Post
Topic
Board Hardware
Re: Announcement - ASIC mining processor by Butterfly Labs
by
Askit2
on 07/02/2013, 20:48:30 UTC
Avalon went with a very simple chip on a large(110nm) process. I imagine this strategy gave them very high yields out of the wafers because of the small chip size. This came at the cost of a large PCB to route to all the chips.
Well, that's certainly going to be part of the reason. However, take a look at the distance between chips on the BFL board and compare it to the distance between chips on the Avalon board. Now remember Josh's comment about the PCB ground plane not being able to dissipate enough heat due to the thermal density of their design, and how having to redesign the chips to fix this delayed shipping  whilst Avalon shipped on schedue using similar QFN chips.

Excellent point. I have minimal knowledge of using the the ground pad and vias to transmit heat through the PCB but it makes logical sense that Avalon would use a larger than electrically necessary PCB to give each chip some buffer from neighboring chips.

Wouldn't this require also the chips be physically farther apart to avoid heat soaking the inner ones? Plus wouldn't moving them farther apart increase the delay while communicating?

I guess a person could just make a huge board and run copper out to the edges but the thermal transfer isn't as effective as a nearer solution.
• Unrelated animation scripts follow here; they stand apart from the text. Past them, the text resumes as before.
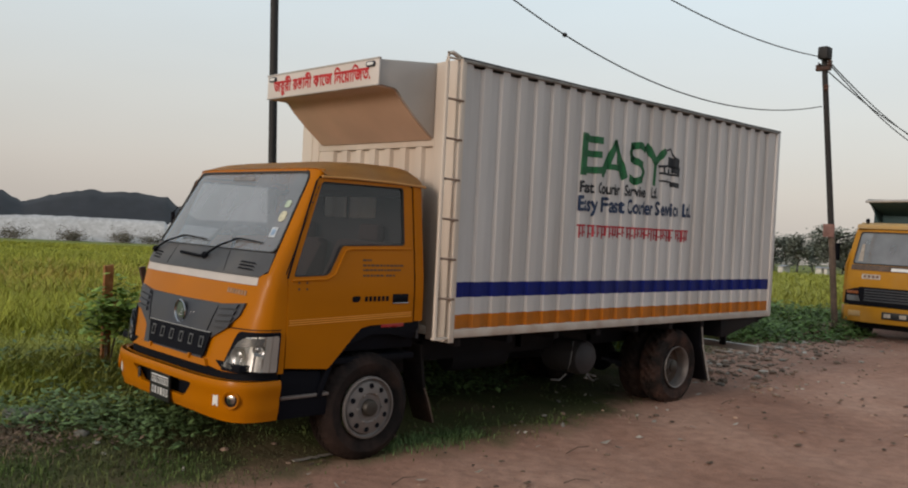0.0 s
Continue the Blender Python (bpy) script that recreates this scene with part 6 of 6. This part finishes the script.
def tree(b_, dist, h, seed, label="tree at the far edge of the field, paled for haze"):
    g = np.random.default_rng(seed)
    p_ = far_at(b_, dist, 0)
    z0 = float(ground_z(p_.x, p_.y)) - 0.2
    root = thing("tree", (p_.x, p_.y, z0), label, "tree", "far trees")
    bm = bmesh.new()
    top = Vector((p_.x + g.normal(0, 0.3), p_.y + g.normal(0, 0.3), z0 + h * 0.7))
    tube(bm, [(p_.x, p_.y, z0), Vector((p_.x, p_.y, z0)).lerp(top, 0.5) + Vector((g.normal(0, 0.15), g.normal(0, 0.15), 0)), top], 0.16, 6, 0.05)
    vs, fs = [], []
    for k in range(15):
        a_ = g.uniform(0, 6.28)
        tip = Vector((p_.x + h * 0.30 * math.cos(a_) * g.uniform(0.2, 1), p_.y + h * 0.30 * math.sin(a_) * g.uniform(0.2, 1), z0 + h * g.uniform(0.30, 0.98)))
        tube(bm, [Vector((p_.x, p_.y, z0)).lerp(top, g.uniform(0.4, 0.9)), tip], 0.06, 5, 0.02)
        v2, f2 = leaf_cloud(g, tip, (h * 0.085, h * 0.085, h * 0.07), 110, 0.50)
        o = len(vs)
        vs += v2
        fs += [tuple(i + o for i in q) for q in f2]
    part("trunk", bm, BARK, root)
    me = bpy.data.meshes.new("crown")
    me.from_pydata([tuple(v) for v in vs], [], fs)
    me.materials.append(HAZE_LEAF)
    ob = new("crown", me)
    ob.parent, ob.matrix_parent_inverse = root, Matrix.Translation(-root.location)


g = np.random.default_rng(77)
b_ = 12.0
k = 0
while b_ < 31:
    tree(b_, 128 + g.uniform(-8, 18), g.uniform(4.6, 7.2), 100 + k)
    b_ += g.uniform(0.5, 0.95)
    k += 1
# scrub along the field's far edge
def scrub(bearings, dist, tall, mat, label, count):
    vs, fs = [], []
    for b2 in bearings:
        p_ = far_at(b2, dist + g.uniform(-3, 3), 0)
        z0, hgt = float(ground_z(p_.x, p_.y)), g.uniform(tall * 0.4, tall)
        v2, f2 = leaf_cloud(g, (p_.x, p_.y, z0 + 0.15 + hgt * 0.4), (0.42, 0.42, 0.10 + hgt * 0.22), count, 0.26)
        o = len(vs)
        vs += v2
        fs += [tuple(i + o for i in q) for q in f2]
    joined("far_scrub", [tuple(q) for q in vs], fs, mat, label, "scrub")


scrub(g.uniform(8, 34, 640), 127, 3.0, HAZE_LEAF, "scrub along the far edge of the field", 14)
scrub(np.concatenate([g.normal(c, s_, n) for c, s_, n in ((62.3, 0.5, 16), (65.2, 0.35, 12), (67.2, 0.3, 14), (70.2, 0.4, 16), (73.5, 0.6, 14), (77, 0.8, 14), (58.5, 0.8, 14), (54.0, 0.9, 14))]), 112, 1.7, BRUSH, "brownish brush in front of the sheeted mound", 80)


def hut(bearing, wide):
    p_ = far_at(bearing, 116, 0)
    z0 = float(ground_z(p_.x, p_.y))
    root = thing("hut", (p_.x, p_.y, z0), "small pale hut among the far trees", "hut", "far huts")
    part("wall", B((p_.x - 1, p_.y - wide, z0 - 0.1), (p_.x + 1, p_.y + wide, z0 + 0.75), 0.02), PALE_WALL, root)
    part("roof", prism(bmesh.new(), [(p_.x - 1.2, z0 + 0.75), (p_.x + 1.2, z0 + 0.75), (p_.x, z0 + 0.95)], "y", p_.y - wide - 0.2, p_.y + wide + 0.2, 0.02), FAR_GREY, root)


for bearing, wide in ((25.45, 0.30), (23.3, 0.35), (22.9, 0.2)):
    hut(bearing, wide)
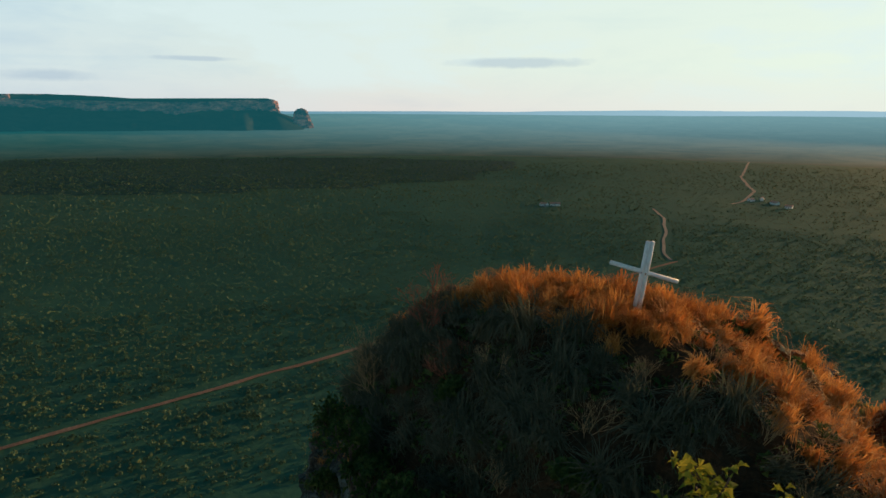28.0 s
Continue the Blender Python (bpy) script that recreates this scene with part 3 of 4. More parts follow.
def ridge_z(x, y):
    d = near_line(x, y, RIDGE)
    p = np.column_stack([x, y, np.zeros(len(x))])
    crest = 58.0 + 10.0 * fbm(p / 30.0, 3, 3) + 8.0 * np.exp(-((x - 68.0) / 13.0) ** 2)
    return np.maximum(crest - 1.25 * np.minimum(d, 45) - 0.62 * np.maximum(d - 45, 0) + 14 * fbm(p / 22.0, 4, 4) * np.clip(d / 20, 0.2, 1), PLAIN - 12)


xs, ys = np.linspace(-240, 270, 150), np.linspace(-170, 260, 130)
gx, gy = np.meshgrid(xs, ys, indexing="ij")
talus_v = np.column_stack([gx.ravel(), gy.ravel(), ridge_z(gx.ravel(), gy.ravel())])
talus_f = rows_faces(150, 130, False)[:, ::-1]
keep = talus_v[talus_f][:, :, 2].max(1) > PLAIN - 6
talus = place("ground_ridge", mesh_from("ground_ridge", talus_v, talus_f[keep], SCRUB_SLOPE, True))
tagged(talus, "steep scrub-covered slope under the rock pinnacles", "slope", kind="structure")


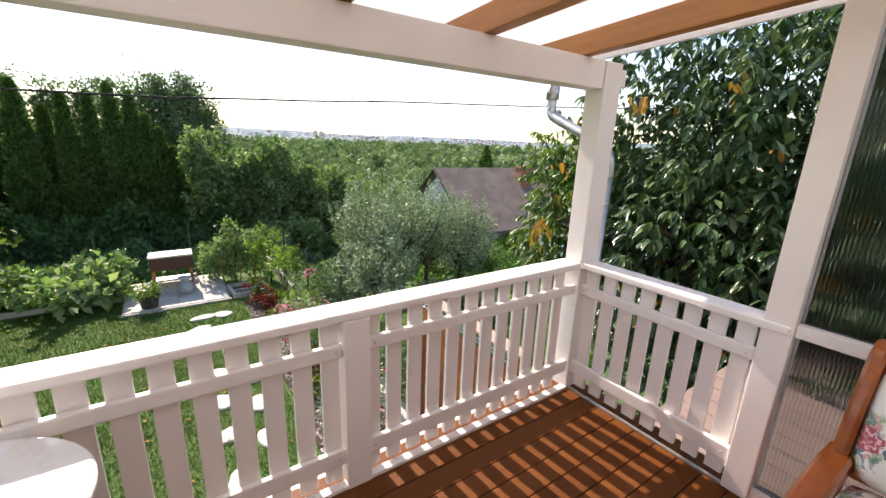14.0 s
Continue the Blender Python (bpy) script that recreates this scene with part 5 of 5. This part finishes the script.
# orange spade leaning on the tree
o = thing("spade", (-4.02, 10.62, GZ), 0, "orange garden spade leaning against the tree trunk", "spade")
bm = bmesh.new()
rod(bm, (0, 0, 0.28), (0.12, 0.22, 1.25), 0.016, 0.014)
part("shaft", bm, BIN_WOOD, o)
bm = bmesh.new()
box(bm, -0.10, 0.10, -0.012, 0.012, 0.0, 0.30, 0.008)
part("blade", bm, m_plain("orange_plastic", (0.60, 0.16, 0.03), 0.45), o, "bright orange blade")

# pond with a small statue and reeds
WATER = Nodes("pond_water")
WATER.finish((0.03, 0.045, 0.05), 0.06, bump=WATER.noise(WATER.coord("Object"), 6.0, 3), bump_strength=0.15, bump_dist=0.02)
bm = bmesh.new()
turned(bm, [(1.1, -0.02), (1.1, 0.012)], 32)
o = part("pond", bm, WATER.mat)
o.matrix_basis = pose(-4.45, 5.6, GZ) @ Matrix.Diagonal((1.0, 0.75, 1, 1))
tagged(o, "small dark garden pond edged with stones", "pond", kind="structure")
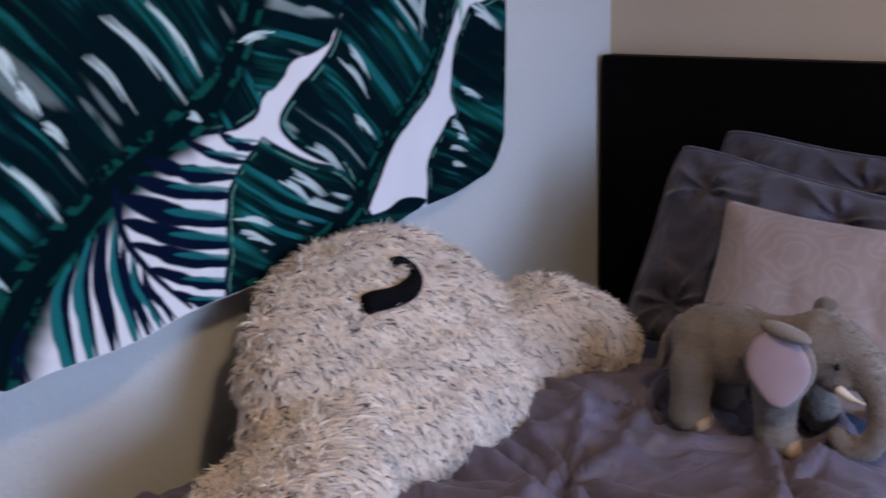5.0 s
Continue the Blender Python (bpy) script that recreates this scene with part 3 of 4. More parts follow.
# ---- toy elephant ----
def elephant():
    bm = bmesh.new()
    ball(bm, (-0.035, 0, 0.128), (0.085, 0.058, 0.060))
    ball(bm, (-0.075, 0, 0.122), (0.052, 0.056, 0.060))
    ball(bm, (0.03, 0, 0.125), (0.055, 0.053, 0.058))
    for x, y, tip in ((-0.078, -0.036, -0.084), (-0.072, 0.036, -0.06), (0.045, -0.04, 0.048), (0.055, 0.038, 0.085)):
        chain(bm, [(x, y, 0.10), (x + (tip - x) * 0.5, y * 1.05, 0.055), (tip, y * 1.1, 0.026)], (0.036, 0.029, 0.029))
        ball(bm, (tip + 0.008, y * 1.1, 0.017), (0.034, 0.029, 0.019))
    chain(bm, [(0.04, 0, 0.135), (0.085, -0.006, 0.15)], (0.045, 0.048))
    ball(bm, (0.098, -0.008, 0.150), (0.044, 0.041, 0.047))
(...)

The size of the piece of whatever metal would dictate the maximum amount of heat that would flow at a given thermal difference. It seems like going with a flip chip (ala P3) rather then older QFN would save materials and allow a more efficient board design. By efficient I mean all data would transfer faster going over a shorter connection. Yes short trips nearly speed of light etc but small changes in location on other devices have caused >10% increases in speed.

I think the more compact design would do better if it can be cooled. Thus far I see no reason it can't be cooled.